Have you resumed life with the rest of the world yet or are you still huddled in the fetal position while wearing compression gear?
Oh shit I just realized the ropes are still tied to the bedposts
Then, halfway through our conversation, I remembered what you drunkenly told me last night and was all "maintain eye contact, do not look at his massive penis".
HOW DO I ALWAS FIND THEM?! THERE WAS BE A SOCIETY OF SMALL PENISED MEN AND I MUST BELONG TO IT!
We were hunting our best friend with a BB gun in the backyard. I'd say the vaporizer was a worthy investment at this point.
Learn from me.

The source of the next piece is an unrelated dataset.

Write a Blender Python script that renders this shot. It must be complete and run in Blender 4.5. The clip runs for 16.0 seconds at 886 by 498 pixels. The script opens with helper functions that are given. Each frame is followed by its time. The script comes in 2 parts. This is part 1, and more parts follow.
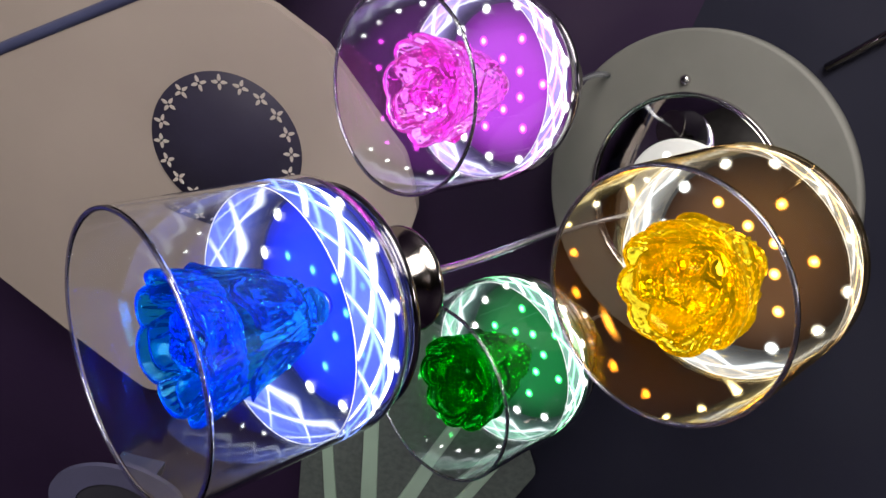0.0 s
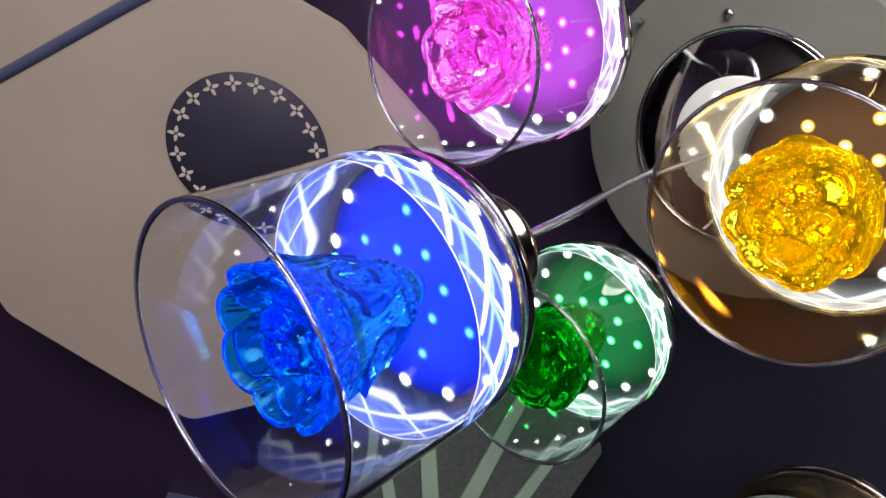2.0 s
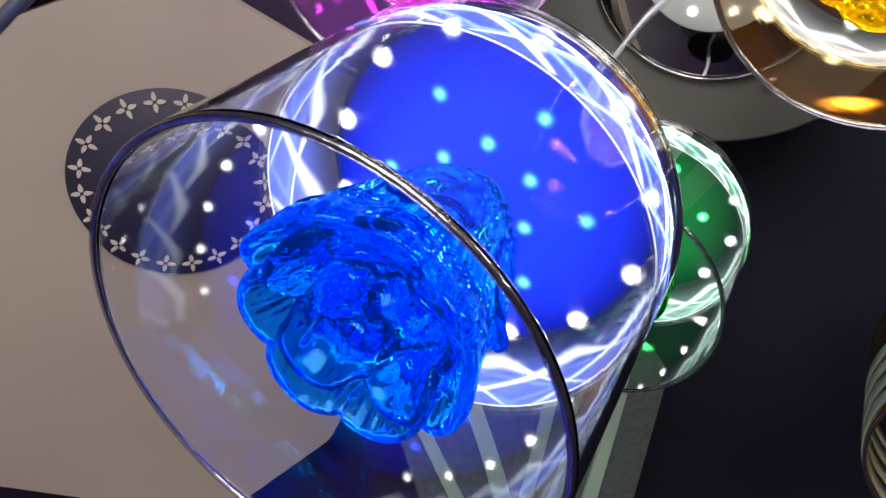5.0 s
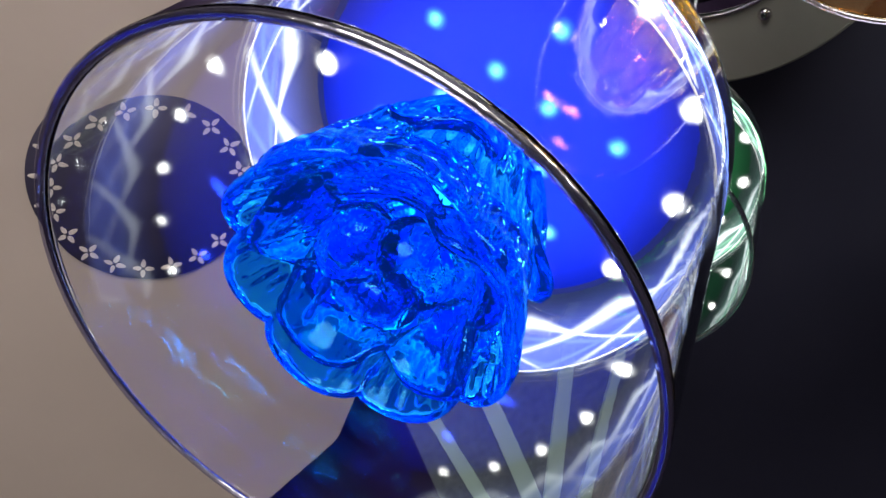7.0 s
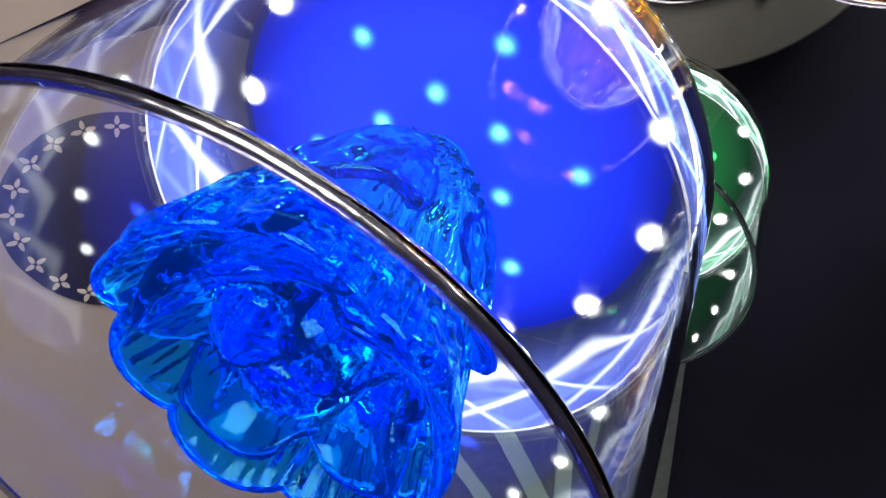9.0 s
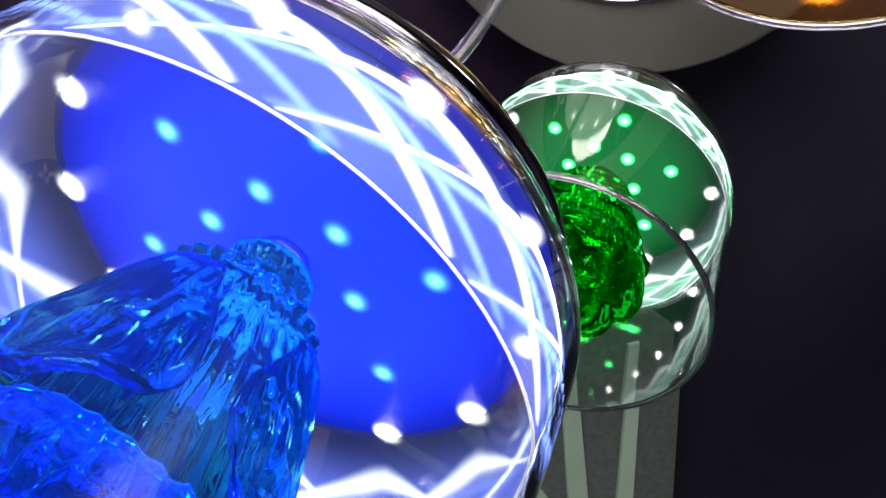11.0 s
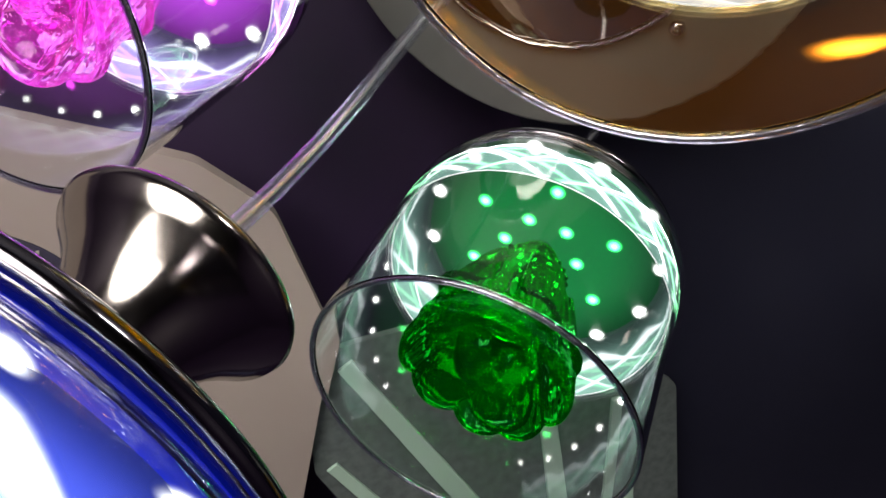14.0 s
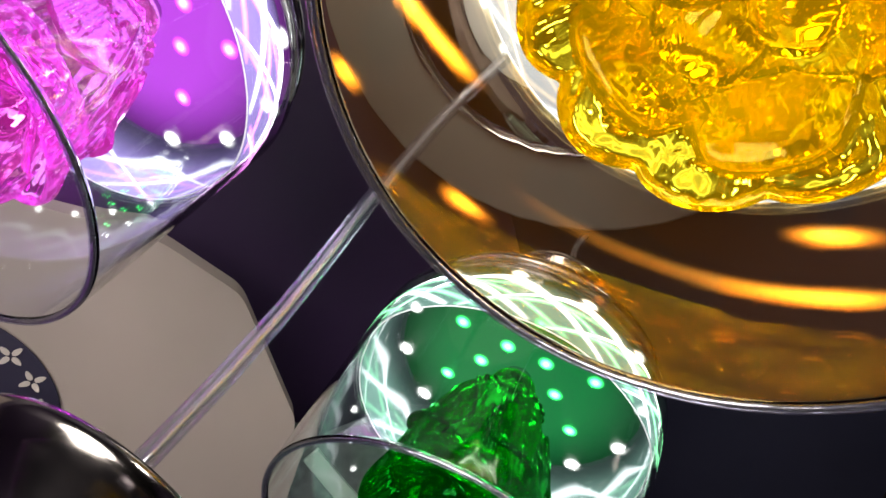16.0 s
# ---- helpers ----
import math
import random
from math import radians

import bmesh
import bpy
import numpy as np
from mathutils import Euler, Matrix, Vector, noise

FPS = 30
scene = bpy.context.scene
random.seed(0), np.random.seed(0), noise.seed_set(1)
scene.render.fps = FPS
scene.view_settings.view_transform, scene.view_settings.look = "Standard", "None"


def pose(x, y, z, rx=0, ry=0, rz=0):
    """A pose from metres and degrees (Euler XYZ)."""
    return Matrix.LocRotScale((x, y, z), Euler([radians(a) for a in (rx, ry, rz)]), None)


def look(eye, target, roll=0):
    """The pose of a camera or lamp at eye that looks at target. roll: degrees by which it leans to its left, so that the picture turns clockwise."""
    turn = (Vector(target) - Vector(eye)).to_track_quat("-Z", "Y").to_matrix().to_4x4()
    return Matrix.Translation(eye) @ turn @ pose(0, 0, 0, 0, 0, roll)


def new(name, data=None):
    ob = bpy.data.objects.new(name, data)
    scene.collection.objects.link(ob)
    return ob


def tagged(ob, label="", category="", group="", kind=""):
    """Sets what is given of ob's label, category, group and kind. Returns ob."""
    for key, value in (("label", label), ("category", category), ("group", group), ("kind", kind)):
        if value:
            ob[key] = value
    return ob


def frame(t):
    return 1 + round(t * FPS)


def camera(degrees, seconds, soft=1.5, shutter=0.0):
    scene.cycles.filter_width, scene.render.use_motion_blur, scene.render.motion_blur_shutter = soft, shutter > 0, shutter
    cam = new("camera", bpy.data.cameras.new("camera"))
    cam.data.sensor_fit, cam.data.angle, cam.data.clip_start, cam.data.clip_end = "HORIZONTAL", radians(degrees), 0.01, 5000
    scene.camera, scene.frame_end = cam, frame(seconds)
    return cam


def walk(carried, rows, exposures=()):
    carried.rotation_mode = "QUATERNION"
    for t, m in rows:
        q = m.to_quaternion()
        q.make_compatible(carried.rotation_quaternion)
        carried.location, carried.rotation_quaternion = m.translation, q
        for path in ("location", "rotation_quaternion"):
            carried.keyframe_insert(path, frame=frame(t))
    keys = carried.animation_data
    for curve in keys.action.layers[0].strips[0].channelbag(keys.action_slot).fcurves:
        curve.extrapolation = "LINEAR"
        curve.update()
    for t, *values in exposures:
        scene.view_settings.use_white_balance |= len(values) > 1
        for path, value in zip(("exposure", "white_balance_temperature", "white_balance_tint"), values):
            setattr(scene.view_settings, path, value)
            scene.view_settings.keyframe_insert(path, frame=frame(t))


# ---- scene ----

Do not smoke cigs and fold laundry in your room. The cigarette will fall into the dresser without you noticing and your shirts will be on fire. Wanna go shopping tomorrow? I need some new shirts.
Will you bring a case of beer down to the hot tub? Me and Phil don't want to feel feelings anymore
May he have a McRib induced stroke and lose the feeling in his tastebuds.
Sent him a nude and I forgot to crop out the Jesus picture in the background. The Catholic guilt is too real.
I spilled a whole plate of queso and salsa on my bed so I'm just eating it off my sheets with chips. How's your night going?
i like beer, sex, and cooking. what more can he want?
If he has a beard, chances are, that’s an open invitation to sit on his face
sam was dropping a deuce next to me. wrote me a note that said "glad we shared this experience." passed it under the wrong stall. the other guy picked it up. that's all I know so far.